Look Homeward: A Life of Thomas Wolfe
- First edition
- Author: David Herbert Donald
- Language: English
- Subject: Biography
- Published: 1987
- Publisher: Little, Brown
- Publication place: United States
- ISBN: 9780316189521
- OCLC: 925224109

= Look Homeward: A Life of Thomas Wolfe =

Pulitzer winning 1988 biography

Look Homeward: A Life of Thomas Wolfe is a 1987 biography of Thomas Wolfe by David Herbert Donald. It won the 1988 Pulitzer Prize in Biography.

Harold Bloom called the book the definitive biography of Wolfe. Library Journal called the book the most successful of Wolfe's three major biographies to that date (it had been preceded by books by Wolfe's agent Elizabeth Nowell (1960) and by Andrew Turnbull (1967), both titled Thomas Wolfe: A Biography; other biographies have been published since).
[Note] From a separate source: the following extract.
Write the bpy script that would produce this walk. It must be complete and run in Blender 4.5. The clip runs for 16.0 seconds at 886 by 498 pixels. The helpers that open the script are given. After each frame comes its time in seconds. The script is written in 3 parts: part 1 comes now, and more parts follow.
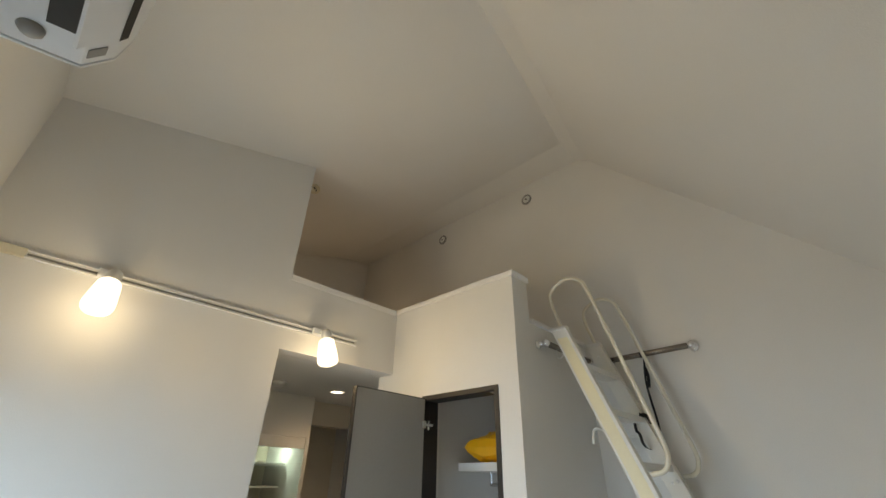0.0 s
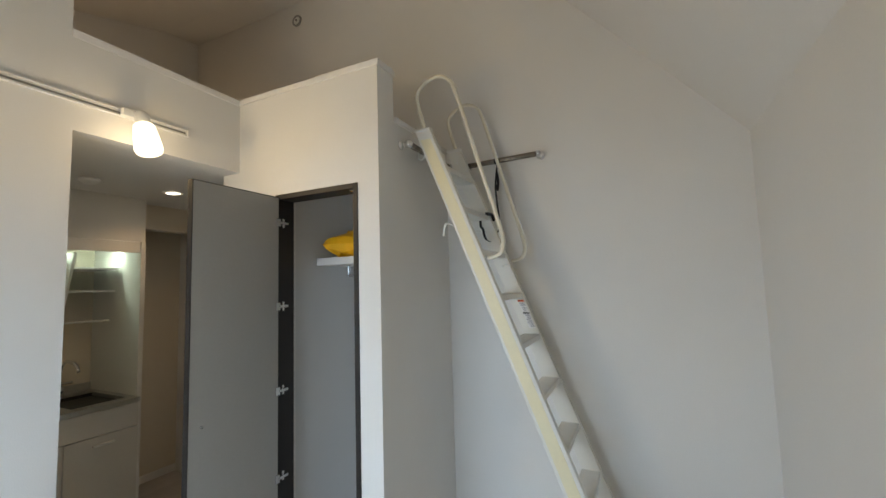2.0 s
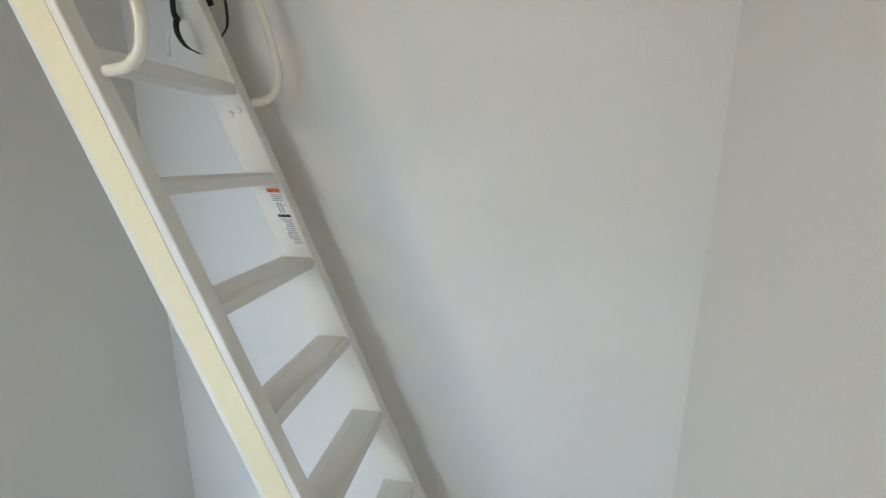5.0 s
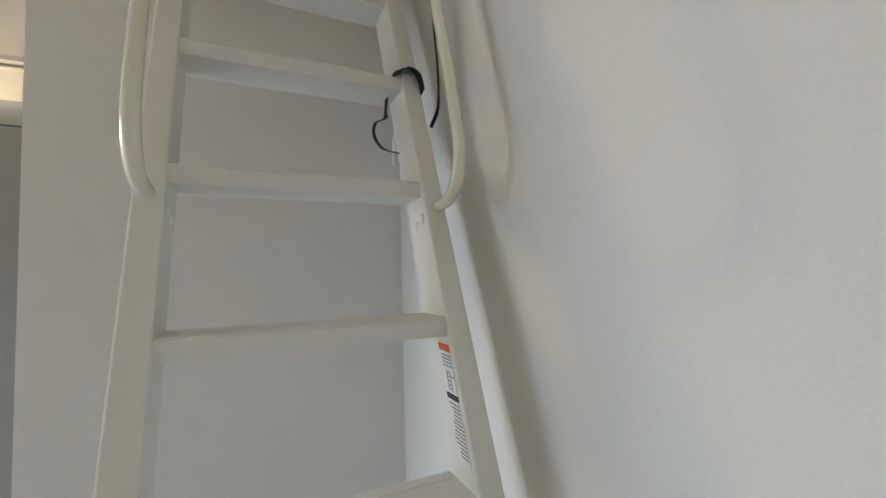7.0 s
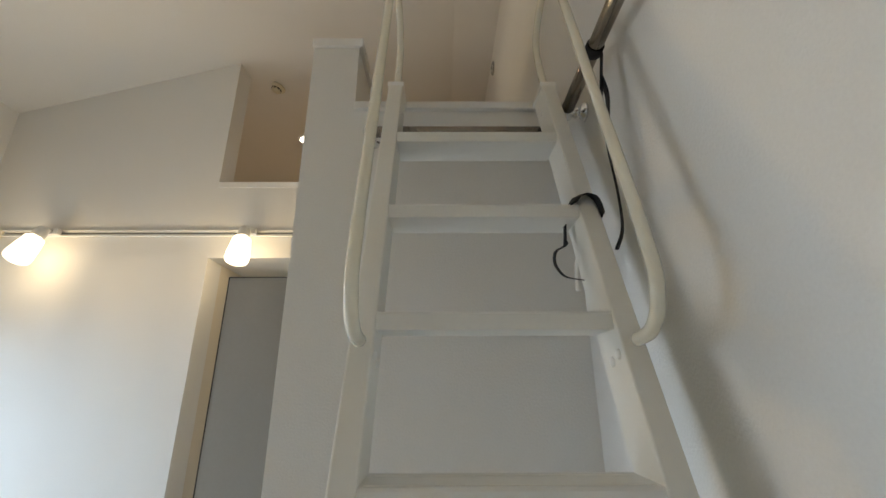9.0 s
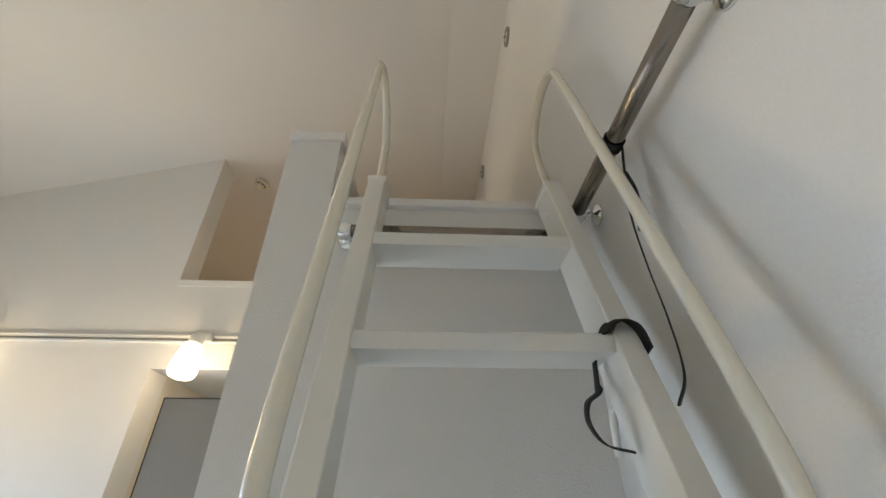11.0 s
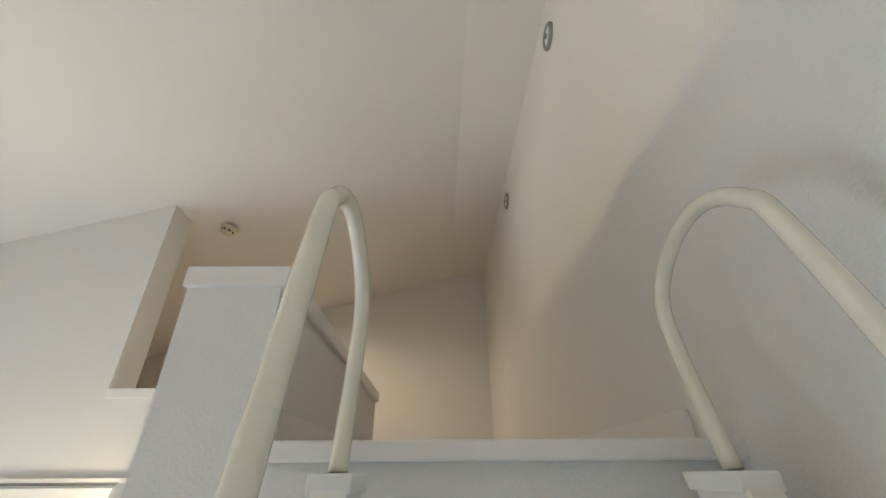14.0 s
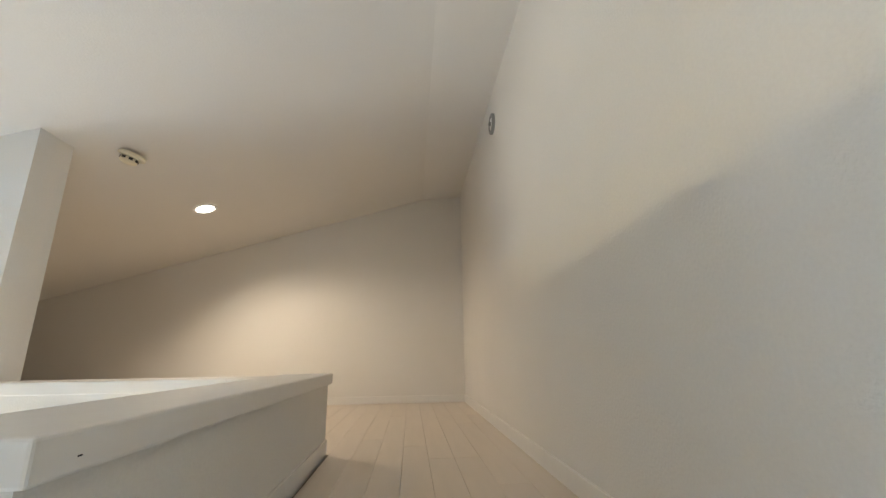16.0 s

Publishers Weekly wrote that Donald documented Wolfe's life and work "[m]ore fully than any previous biographer." Leslie Field wrote that Donald writes of Wolfe in "incisive, graceful, and forceful style" and has many advantages that Wolfe's earlier biographers did not, including access to material, letters, and papers that had not been available before.

Look Homeward: A Life of Thomas Wolfe is not particularly kind to Wolfe's editors. Donald is hostile to Maxwell Perkins' editing, feeling that Wolfe and Perkins did not have compatible visions and that Perkins was more concerned with producing a best seller than a transcendent work of art. Donald excoriates Edward Aswell even more, accusing him of butchery: "Greatly exceeding the professional responsibility of an editor, Aswell took impermissible liberties with Wolfe's manuscript, and his interference seriously eroded the integrity of Wolfe's text. Far from deserving commendation, Aswell's editorial interference was, both from the standpoint of literature and of ethics, unacceptable". (Harold Bloom demurred, writing that "Mr. Donald, an admirable biographer and skilled historian, ought to have avoided writing literary criticism of Wolfe" since Wolfe's prose is "less tiresomely obtrusive after being worked over by Aswell".)